Dari beberapa jenis bahan kemasan tersebut, pastik merupakan jenis yang paling banyak digunakan. Hal ini dikarenakan keunggulan yang dimiliki plastik dibandingkan bahan lain. Beberapa keunggulan plastik diantaranya adalah mempunyai sifat mekanik yang baik (kuat), merupakan barrier yang baik terhadap air maupun udara, harganya murah, ringan dibandingkan bahan lain, berbentuk lembaran sehingga dapat dibuat kantong, dan kemudahan dalam proses serta aplikasinya.  Di sisi lain plastik juga memiliki kelemahan yaitu menimbulkan penumpukan sampah yang banyak. Hal ini dikarenakan material plastik tidak dapat diaur ulang secara alami dengan cepat. Butuh 300-500 tahun agar bisa terdekomposisi atau terurai sempurna. Membakar plastik juga bukan pilihan baik, karena plastik yang tidak sempurna terbakar, di bawah 800 derajat Celsius, akan membentuk dioksin. Senyawa inilah yang berbahaya (Vedder, T. 2008).
Plastik yang banyak digunakan merupakan plastik yang berbahan dasar dari minyak bumi. Padahal keberadaan dari minyak bumi tersebut sekarang kian menipis. Disisi lain, penggunaan minyak bumi juga mnenyebabkan dampak lingkungan berupa pemanasan global. Plastik yang berbahan dasar minyak bumi tidak dapat terurai secara alami oleh mikroba di dalam tanah, sehingga menimbulkan pencemaran lingkungan. Oleh karena itu dibuthkan suatu kemasan yang biodegradable, yaitu mampu didaur ulang secara alami oleh mikroba dalam tanah. Menurut Krochta, J.M., (1997), boidegradable artinya harus sepenuhnya terdegradasi oleh mikroba yang ada dalam tanah dan hanya menghasilkan senyawa berupa karbondioksida, air, gas methan, serta cell biomass.
Plastik biodegradable merupakan plastik yang dapat terdegradasi secara alami dan biasanya berbahan dasar material organik, misalnya pati. Pati dapat dihasilkan dari berbagai komoditas seperti singkong, ketela rambat, talas, dan berbagai jenis umbi-umbian lain.

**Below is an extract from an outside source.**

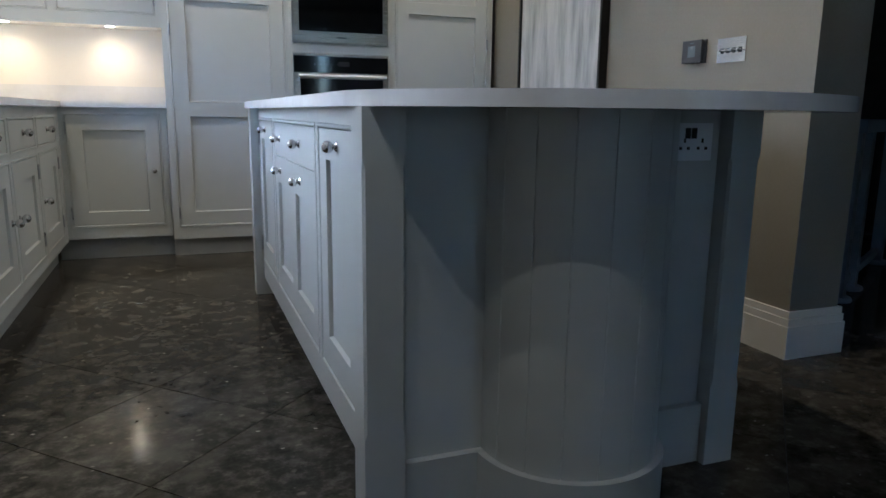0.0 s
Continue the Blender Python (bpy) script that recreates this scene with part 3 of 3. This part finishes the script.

Plastik yang terbuat dari polimer alami berupa pati dikenal sebagai PLA (poly Lactic Acid). Menurut Flieger et al. (2003), terdapat tiga cara untuk membuat plastik biodegradable dari pati, yaitu mencampur pati dengan plastik sintetic dalam jumlah kecil (sekitar 10-20%), mencampur pati dengan hasil samping minyak bumi misalnya PCL dengan jumlah 50%, dan mencampur pati dengan bahan tambahan lain berupa bahan organik yang digunakan sebagai plasticizer. Plasticizer ditambahakan untu memperoleh sifat plastik yang lebih baik, yaitu untuk mengurangi sifat rigid polimer.
   Pati yang potensial untuk dikembangkan sebagai bahan pembuat plastik biodegradable (PLA) di Indonesia adalah pati yang berasal dari singkong (Manihot utilisima). Hal ini karena  keberadaan singkong yang melimpah di Indonesia, namun pemanfaatannya belum banyak yang menguntungkan. Dalam pembuatan PLA, singkong digunakan sebagai sumber glukosa. Hal ini dikarenakan dalam pembuatannya PLA menggunakan proses fermentasi dan akan menghasilkan asam laktat. Asam laktat digunakan sebagai bahan untuk selanjutnya dilakukan proses esterifikasi asam laktat dan pencetakan.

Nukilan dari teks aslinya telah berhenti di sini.